After I'm done, I usually send it to one or two more readers to make sure the changes are cohesive and I didn't leave out anything important. After I revise from those comments, I'll do one more read to catch any other small ticks and typos.


  1. You go girl!!

    This looks great, Natalie! I think you are well on your way to making it happen. I'm so excited for you!

    *shakes pom poms* Go! Go! Go!

  2. Way you are really organized!! I need some of that! I'm a paper editor too. I just find it's so much easier, and I feel confident that I did it right when I'm done. My recycle bin is full of wasted paper!

  3. That's supposed to say "Wow, you are really organized" lol! I was just trying to prove my point. No computer edits for me!

  4. I heart organization.

    There really is nothing quite like marking things up with a red pen, is there?

  5. Awesome. Good luck with that. Editing is my least favorite part of writing. If I could just sit around writing new books all day my life would be awesome. Sure, none of those books would ever get published because they wouldn't be edited, but happiness would abound. Ok, back to editing for me. LOL

  6. Candice, I'm not usually an organized person, but if I don't when editing it quickly gets overwhelming.

    Sara, it's true. That red pen is like a sword. I feel powerful when I hold it, and I even have my favorite brand, hehe.

    Kasie, editing is hard. And it's really not as fun as the creative part. Also why I have to break it into manageable sections. I get down on myself if I try to do too much in one day.

  7. A timely post from the ninjoid warrior queen.

    Since I got my new laptop a couple of weeks ago, I've been polishing up my manuscript digitally, taking advantage of the fact that I no longer have to be sat at my desk to do this. Right now, I'm in bed.

    Interestingly, in spite of this technological marvel (the laptop, not the bed), I'm running into all sorts of problems with my final chapters and your inked notes have reminded me what they are. I really need another print and scribble session on this. Then I can come back to the laptop. Yes.

    Love your edits, btw.

  8. I think paper edits are essential - ESSENTIAL! I tell you!

    The red pen is like a sign post to remind you of a thought when you've finished reading a paragraph/ chapter.
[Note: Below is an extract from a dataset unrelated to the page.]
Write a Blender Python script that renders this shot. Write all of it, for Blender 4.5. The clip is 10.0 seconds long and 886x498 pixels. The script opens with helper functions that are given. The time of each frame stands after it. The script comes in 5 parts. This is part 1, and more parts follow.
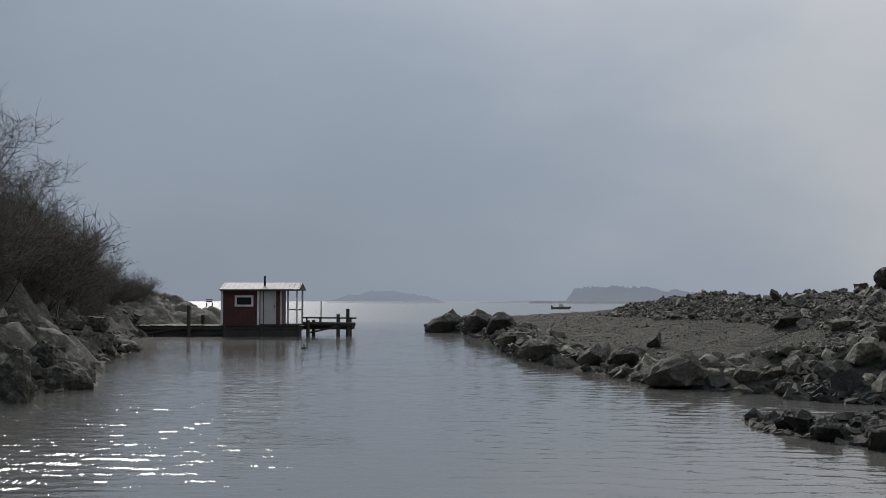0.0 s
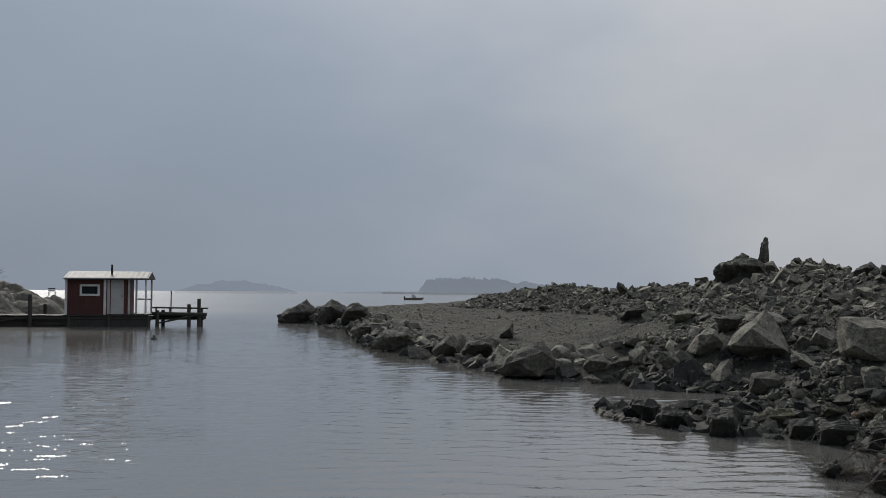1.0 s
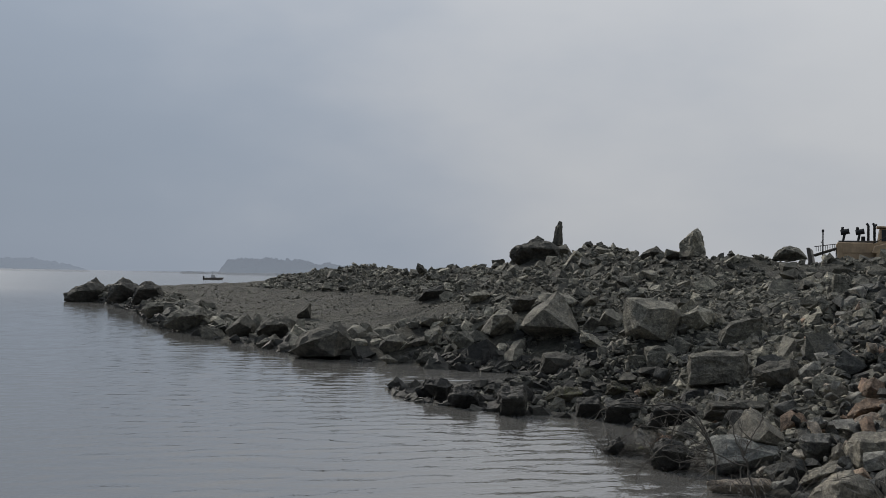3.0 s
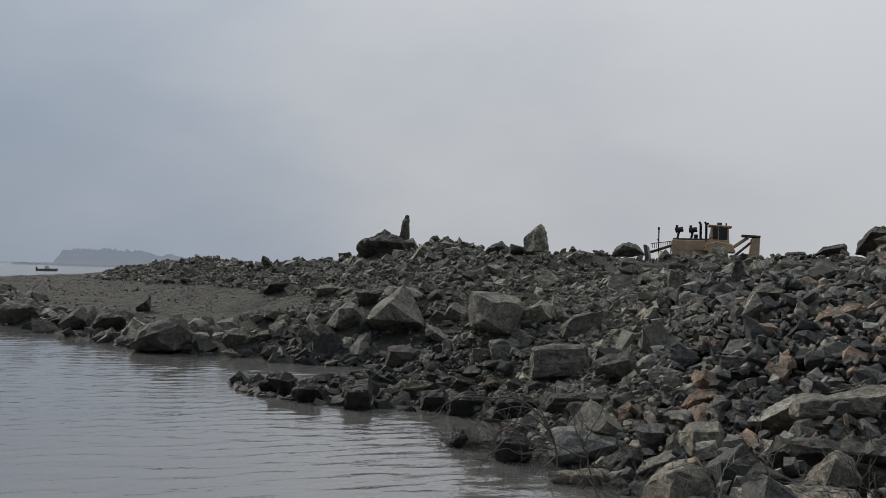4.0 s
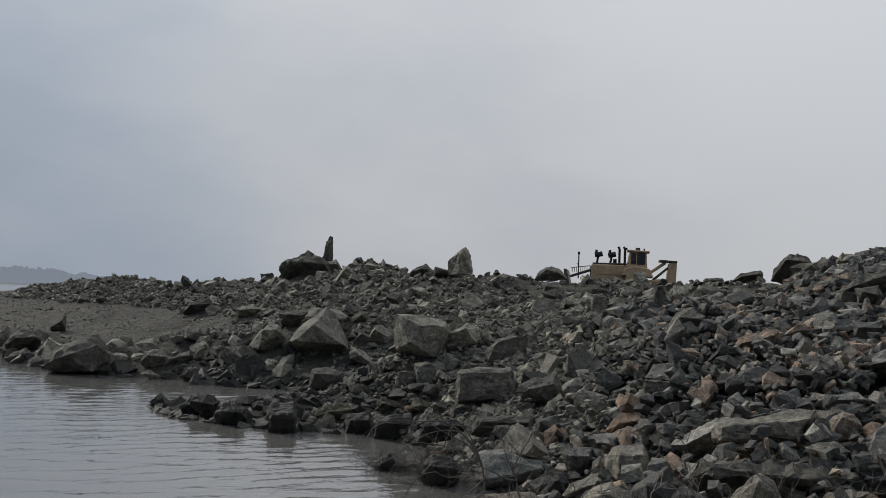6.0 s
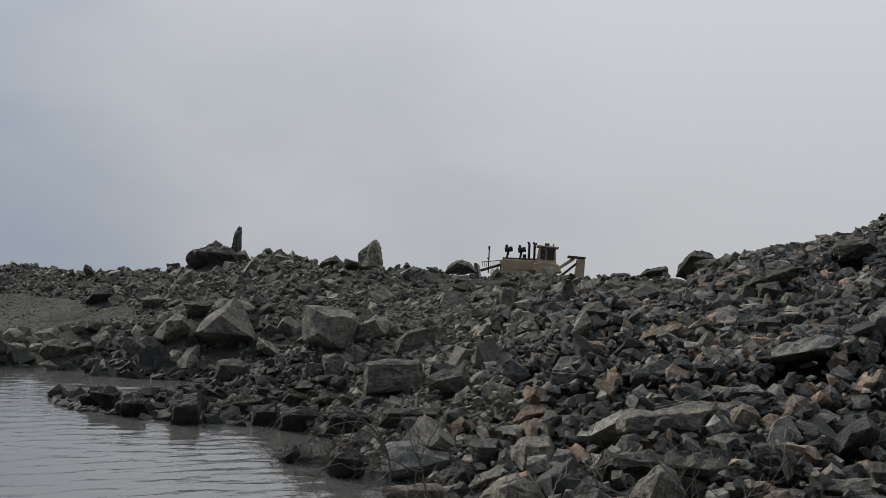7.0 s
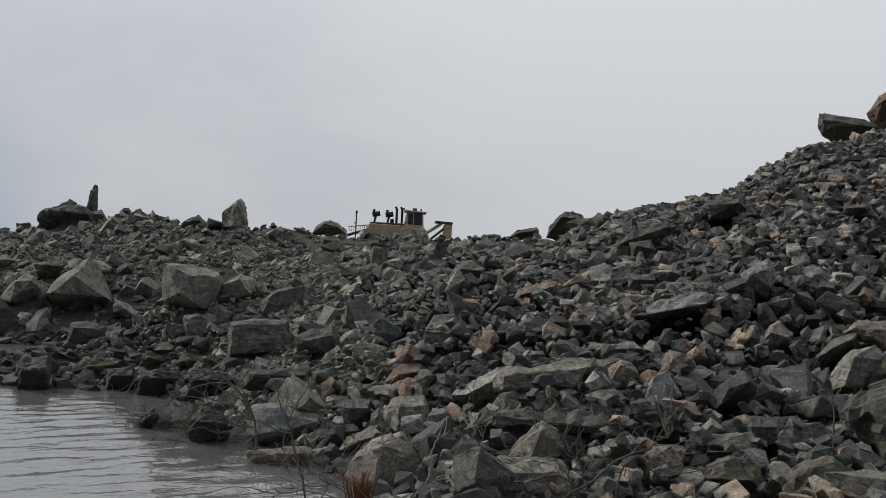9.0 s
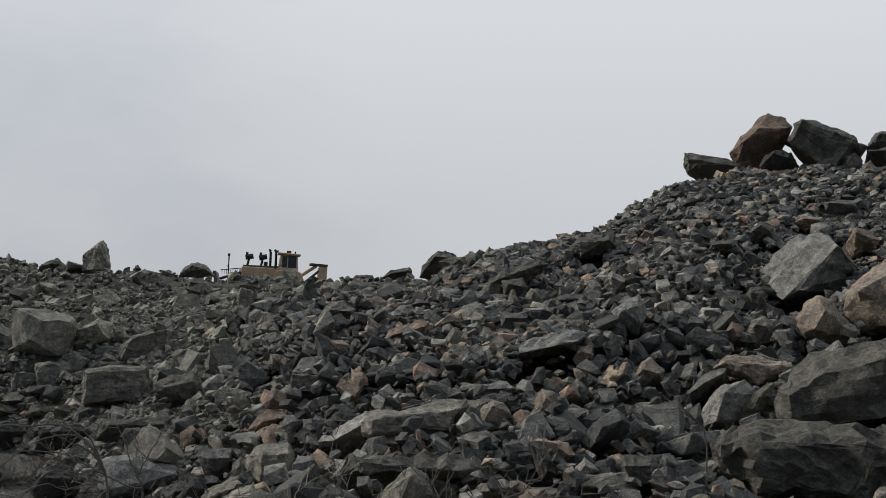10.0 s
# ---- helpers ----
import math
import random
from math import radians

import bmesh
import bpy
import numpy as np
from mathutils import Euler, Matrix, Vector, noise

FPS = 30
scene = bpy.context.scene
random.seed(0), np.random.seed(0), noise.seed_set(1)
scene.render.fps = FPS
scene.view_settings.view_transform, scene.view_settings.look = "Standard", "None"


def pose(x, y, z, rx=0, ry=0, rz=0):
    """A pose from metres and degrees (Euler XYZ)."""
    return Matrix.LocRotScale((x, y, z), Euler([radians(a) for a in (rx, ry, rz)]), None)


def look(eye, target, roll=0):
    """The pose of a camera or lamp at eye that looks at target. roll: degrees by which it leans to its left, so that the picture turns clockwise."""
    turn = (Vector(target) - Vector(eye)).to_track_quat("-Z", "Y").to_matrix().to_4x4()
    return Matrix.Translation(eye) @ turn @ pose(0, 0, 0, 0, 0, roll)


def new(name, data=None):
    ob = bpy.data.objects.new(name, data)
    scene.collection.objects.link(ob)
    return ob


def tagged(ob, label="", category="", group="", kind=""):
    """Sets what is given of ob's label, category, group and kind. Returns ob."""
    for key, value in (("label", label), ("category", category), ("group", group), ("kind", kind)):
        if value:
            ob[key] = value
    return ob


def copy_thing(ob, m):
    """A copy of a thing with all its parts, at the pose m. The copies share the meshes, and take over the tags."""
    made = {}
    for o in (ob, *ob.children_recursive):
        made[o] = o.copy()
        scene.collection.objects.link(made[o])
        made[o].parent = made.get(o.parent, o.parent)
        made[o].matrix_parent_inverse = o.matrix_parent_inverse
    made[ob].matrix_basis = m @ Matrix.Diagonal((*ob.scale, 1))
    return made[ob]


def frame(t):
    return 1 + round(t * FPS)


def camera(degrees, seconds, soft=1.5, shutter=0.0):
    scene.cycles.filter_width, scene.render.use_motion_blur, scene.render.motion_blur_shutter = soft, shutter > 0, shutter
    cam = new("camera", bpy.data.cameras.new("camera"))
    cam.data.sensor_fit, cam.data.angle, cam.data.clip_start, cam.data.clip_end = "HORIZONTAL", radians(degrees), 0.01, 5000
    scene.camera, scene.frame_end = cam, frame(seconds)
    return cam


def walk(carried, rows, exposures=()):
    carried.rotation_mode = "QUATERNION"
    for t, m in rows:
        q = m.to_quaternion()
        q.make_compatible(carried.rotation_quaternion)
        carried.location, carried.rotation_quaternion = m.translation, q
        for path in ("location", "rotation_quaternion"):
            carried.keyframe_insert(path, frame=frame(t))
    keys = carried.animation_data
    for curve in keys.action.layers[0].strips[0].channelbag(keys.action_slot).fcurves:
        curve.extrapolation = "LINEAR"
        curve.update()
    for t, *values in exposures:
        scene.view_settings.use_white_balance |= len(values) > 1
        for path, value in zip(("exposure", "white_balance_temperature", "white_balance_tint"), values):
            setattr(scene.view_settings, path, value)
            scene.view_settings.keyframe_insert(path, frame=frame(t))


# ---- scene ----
cam = camera(44.84, 10.0, soft=0.45)
EYE = 2.0  # the first eye's height above the water
# seconds, eye (x, y, z from the first eye), bearing, pitch, lean to the right
ROWS = [
    (0.0, -0.000, -0.000, 0.000, 0.000, 2.772, -0.000),
    (0.5, -0.142, -0.137, 0.029, 5.360, 2.684, -0.203),
    (1.0, -0.133, -0.116, 0.015, 7.839, 2.301, -0.376),
    (1.5, -0.080, -0.013, 0.011, 9.900, 1.923, -0.587),
    (2.0, -0.052, 0.054, -0.003, 12.525, 1.765, -0.949),
    (2.2, -0.008, 0.127, -0.039, 13.561, 1.865, -1.085),
    (3.3, 0.108, 0.270, -0.041, 20.708, 1.220, -1.148),
    (3.5, 0.099, 0.279, -0.045, 22.552, 1.158, -1.289),
    (4.0, 0.149, 0.364, -0.049, 26.455, 1.296, -1.538),
    (4.5, 0.110, 0.355, -0.025, 28.210, 1.396, -1.628),
    (5.0, 0.098, 0.361, -0.028, 29.633, 1.672, -1.788),
    (6.3, 0.038, 0.375, -0.036, 31.180, 2.783, -2.316),
    (6.5, 0.047, 0.379, -0.028, 32.084, 2.627, -2.349),
    (7.0, 0.098, 0.422, -0.065, 35.388, 2.461, -2.734),
    (7.5, 0.229, 0.485, -0.082, 38.707, 2.289, -3.025),
    (8.0, 0.284, 0.437, -0.087, 37.515, 0.573, -3.008),
    (8.5, 0.333, 0.536, -0.112, 39.084, 0.770, -2.732),
    (9.0, 0.353, 0.842, -0.182, 42.589, 1.021, -2.947),
    (9.5, 0.510, 1.041, -0.208, 49.552, 2.668, -2.653),
    (10.0, 0.657, 1.027, -0.207, 49.064, 3.577, -2.183),
]


def eye_pose(x, y, z, bearing, pitch, lean):
    b, p = radians(bearing), radians(pitch)
    eye = Vector((x, y, EYE + z))
    return look(eye, eye + Vector((math.sin(b) * math.cos(p), math.cos(b) * math.cos(p), math.sin(p))), -lean)


EXPOSURES = [(0.0, -0.18), (2.0, -0.22), (3.5, -0.13), (5.0, -0.09), (7.0, -0.13), (8.0, 0.02), (10.0, 0.02)]
walk(cam, [(row[0], eye_pose(*row[1:])) for row in ROWS], EXPOSURES)

# ---- sky and sun: a veiled sun over the bay, bright thin cloud inland ----
SUN_BEARING, SUN_HEIGHT = -16.0, 28.0
world = bpy.data.worlds.new("overcast_sky")
scene.world = world
world.use_nodes = True
wn, wl = world.node_tree.nodes, world.node_tree.links
wn.clear()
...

And then marking down what changes that have been made and where can help avoid continuity errors.

    It's also psychologically important to feel that your physically tackling and besting an errant MS.

    I'm so pleased that you're fired up for this ;0)

  9. It's nice to know your process, natalie.

  10. I agree that paper edits are essential. I read differently when something is on paper than when it is on the computer. I'm more critical. I like the way you proceed. I need to do that chapter thing you do at the beginning to see the story arc more closely and scrutinize it. I also like the idea of highlighting it once you've put it in. I didn't think about that one.

    This is very timely for me because I'm at this point in my writing.

  11. Whirl, it's true. Laptops are great, but I know I'm not my best editing on screen.

    Janey, paper is essential. At least it is for me. Maybe some people don't need to do it. But I've learned that I really, really do.

    Lois, I picked up the highlighter trick as a layout editor. There was so many itty bitty changes—it was the best way to visually see where I was at. I knew for sure all the changes were made.

  12. Whoa! We're on the same wavelength. I just posted on editing...

    Looks like you have got this editing thing down! GOOD LUCK!!! Man, you're quick!

  13. It is easier to edit on paper, isn't it? But I have a dreadful habit of forgetting to enter the edits. Argh!

  14. Great post, Natalie. I've only done the Big Revision thing once, so it's really interesting to see your process. The pictures are especially nice.

  15. Michelle, we are on the complete same wavelength. How funny. I guess you already know my answer to the question on your blog:)

    Tara, hence the high lighter. I'd forget too, so it helps me see where I'm at.

    Thanks Adam, glad it was helpful.

  16. Oh good luck with it!

    I've just started on my first ever edit and gosh it is hard! Very interesting to see what other people do.